Пока она говорила, Билл успел себя проклясть раз примерно тысячу: то, что Флёр — вейла, он помнил, но поверхностно. Зря заговорил с ней на эмоциях, не продумав все изначально, думал, так будет лучше, а оказалось…
— Флёр…
— Но если ты хочешь ’асстаться, то, конечно, давай! — она сердито хлопнула ладонью по столу. — Твоя матушка будет в восто’ге!
— Флёр!
Билл шагнул за ней, хотел аккуратно удержать, но Флёр рявкнула:
— Je t’emmerde! — и аппарировала.
***
Полная луна смотрела на Флёр с издевкой. Прошла неделя после того, как они то ли поругались, то ли расстались с Биллом, и она все еще не вернулась во Францию, но и в Нору, конечно, не вернулась — когда никого из Уизли не было дома, собрала свои вещи и перебралась в маленький особняк на окраине города.
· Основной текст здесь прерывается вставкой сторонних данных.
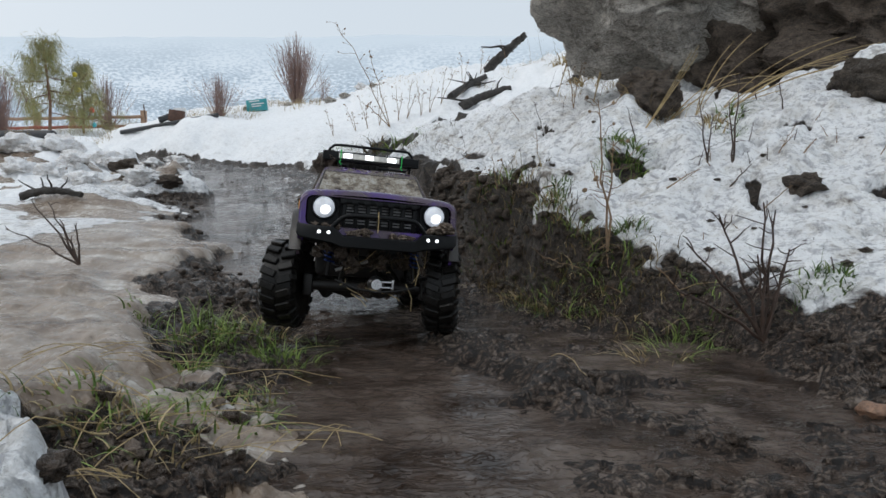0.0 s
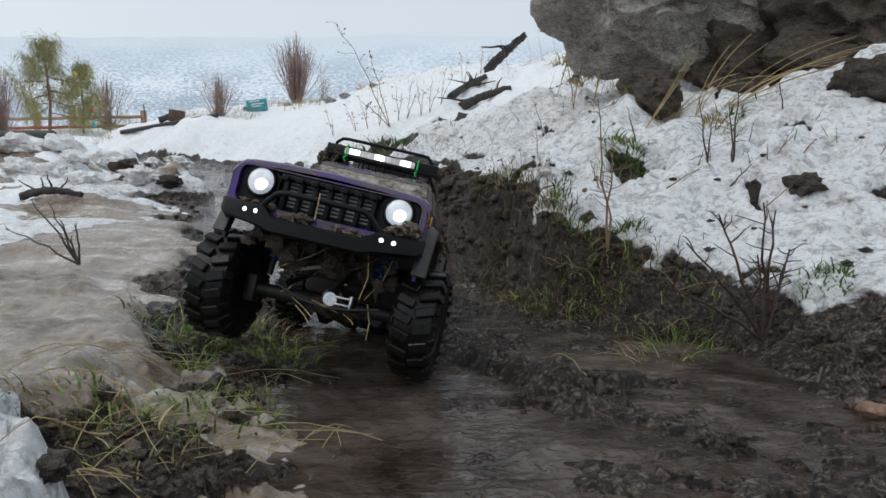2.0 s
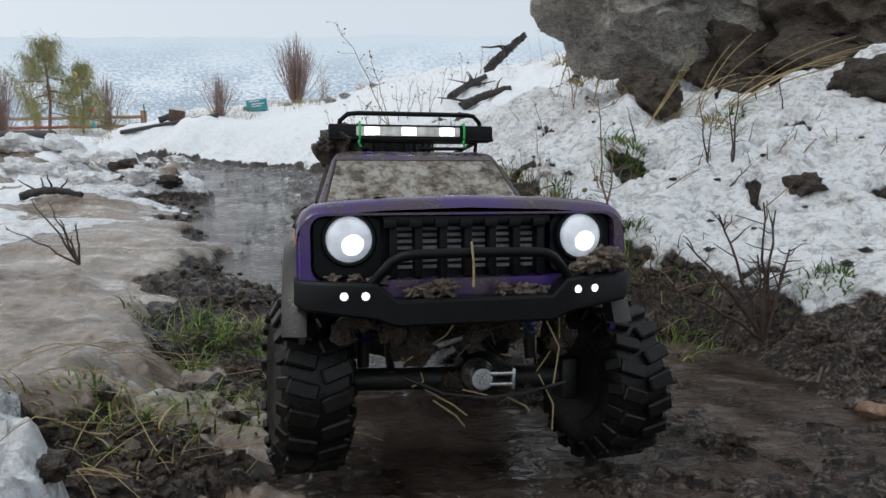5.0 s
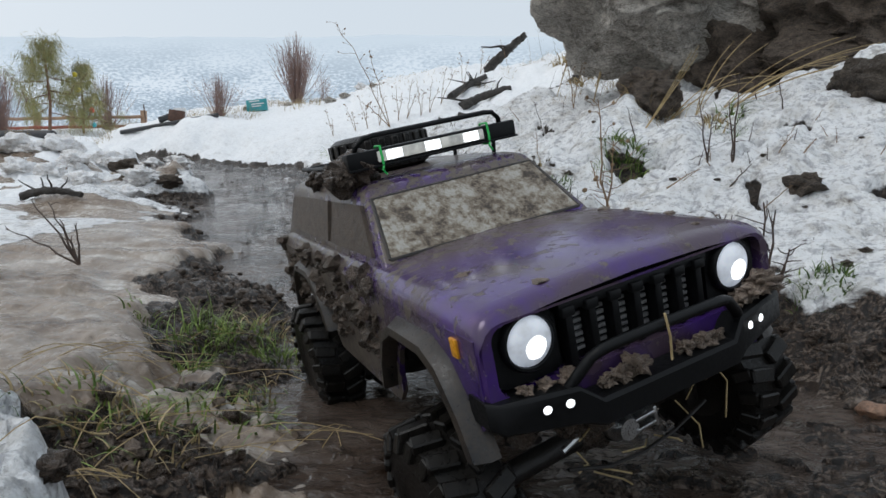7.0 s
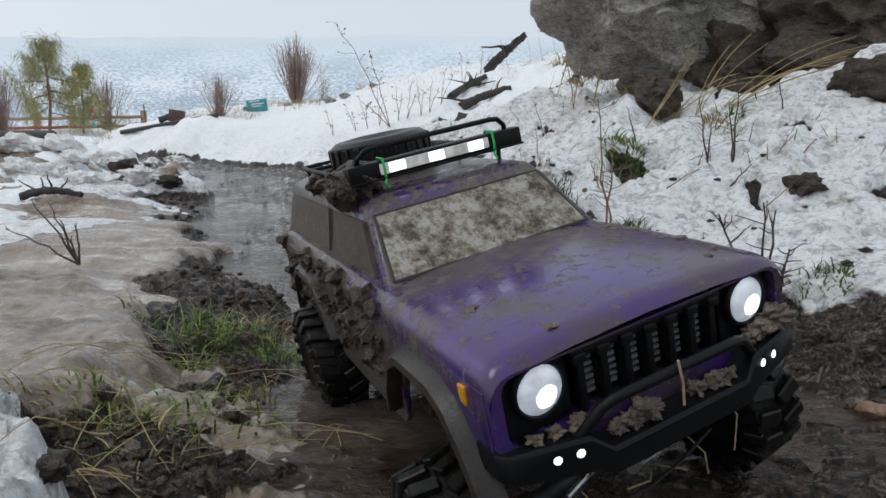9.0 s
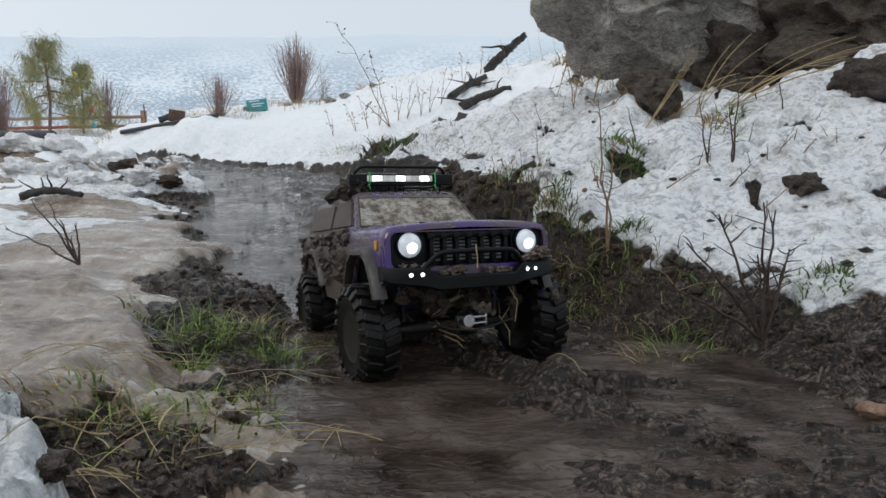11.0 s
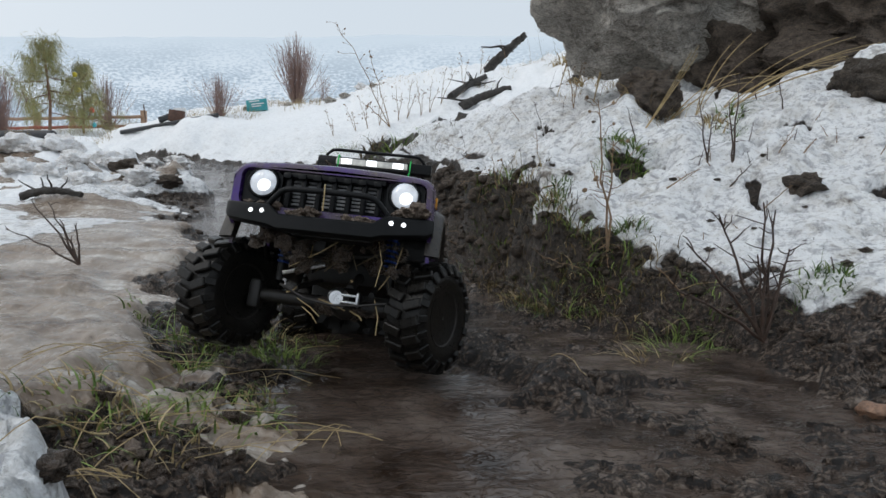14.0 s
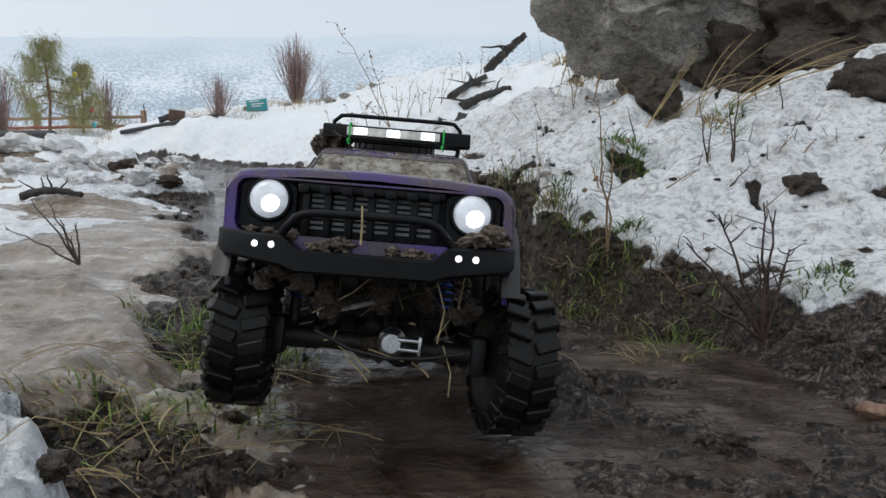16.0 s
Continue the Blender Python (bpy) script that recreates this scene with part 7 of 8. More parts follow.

Особняк принадлежал бабушке, и бабушка сказала, что Флёр может жить здесь, сколько захочет. Теперь она жалела о своей вспышке: чувства Билла были понятны, он заразился ужасной болезнью, ликантропия — это очень больно, то, как британцы относились к оборотням, было чем-то чудовищным, и он думал, что его жизнь кончена, потому и не задумывался, что говорит. И ее хотел оттолкнуть, не желая ей зла, а наоборот. Но как он мог даже подумать о том, чтобы расстаться? Это ее и вывело, и мириться первой она не стала бы ни за что. Никогда. Где-то полнолуние выворачивало Билла наизнанку, ломая и перестраивая все кости. Флёр подтянула колени к груди, свернувшись в комочек в кресле. Возможно, она могла бы придумать что-то, какое-то обезболивающее… но пока помочь не могла. Пока что она даже не знала, может ли между ними быть что-то снова. Из тягостных мыслей Флёр вырвал волчий вой — пронзительный, заунывный и… знакомый. Волков здесь не должно было быть, но собаки так не выли. Неужели?.. Она встала с кресла, медленно подошла к двери, открыла и вышла на крыльцо. Во дворе сидел огромный волк — совершенно точно не из стаи Грейбека, ибо дом был окружен защитными чарами, через которые могли пройти лишь некоторые избранные. Шерсть волка отливала рыжиной. Флёр ступила вниз на одну ступеньку. Еще на одну. Волк смотрел на нее, а потом сорвался с места, подбежал к ней и ткнулся мокрым носом в бедро. Поластился к ладони, как ручной пес. — Билл, — шепнула Флёр, опускаясь рядом с волком на колени. Обняла его за шею, спрятала лицо в шерсти. — Билл… А потом расплакалась.***
Утром они пили кофе на кухне. Превращаться обратно в человека было не менее болезненно, чем в волка, и Билл был бледным, встрепанным и уставшим, но улыбался, и Флёр улыбалась, и ей казалось, что утреннее солнце тоже улыбается. — Аконит та еще дрянь, — весело сказал Билл, отпив глоток кофе. — Но в том, чтобы быть разумным волком, есть что-то… хм… интересное, что ли? — Интересное? — хохотнула Флёр. — Понимаю, как это звучит, но да. И еще, когда я тебя увидел, я действительно подумал «это хозяйка». — Билл, — она покраснела. — Что? Ты же сама говорила, какое у loups-garous отношение к вейлам. И, если ты можешь простить меня и принять тот факт, что твоим мужем будет тот самый волк, которого ты тискала всю ночь, как будто я чихуа-хуа… — Но ты же был такой милый! — возразила Флёр. — Я был не милый, я был страшным зверем, — Билл изобразил рычание. — Не перебивай. Так вот: если мы помирились, то… ты станешь моей женой? — Если ты готов те’петь то, что я буду тебя тискать… — Флёр, — с чувством сказал Билл — ты сокровище.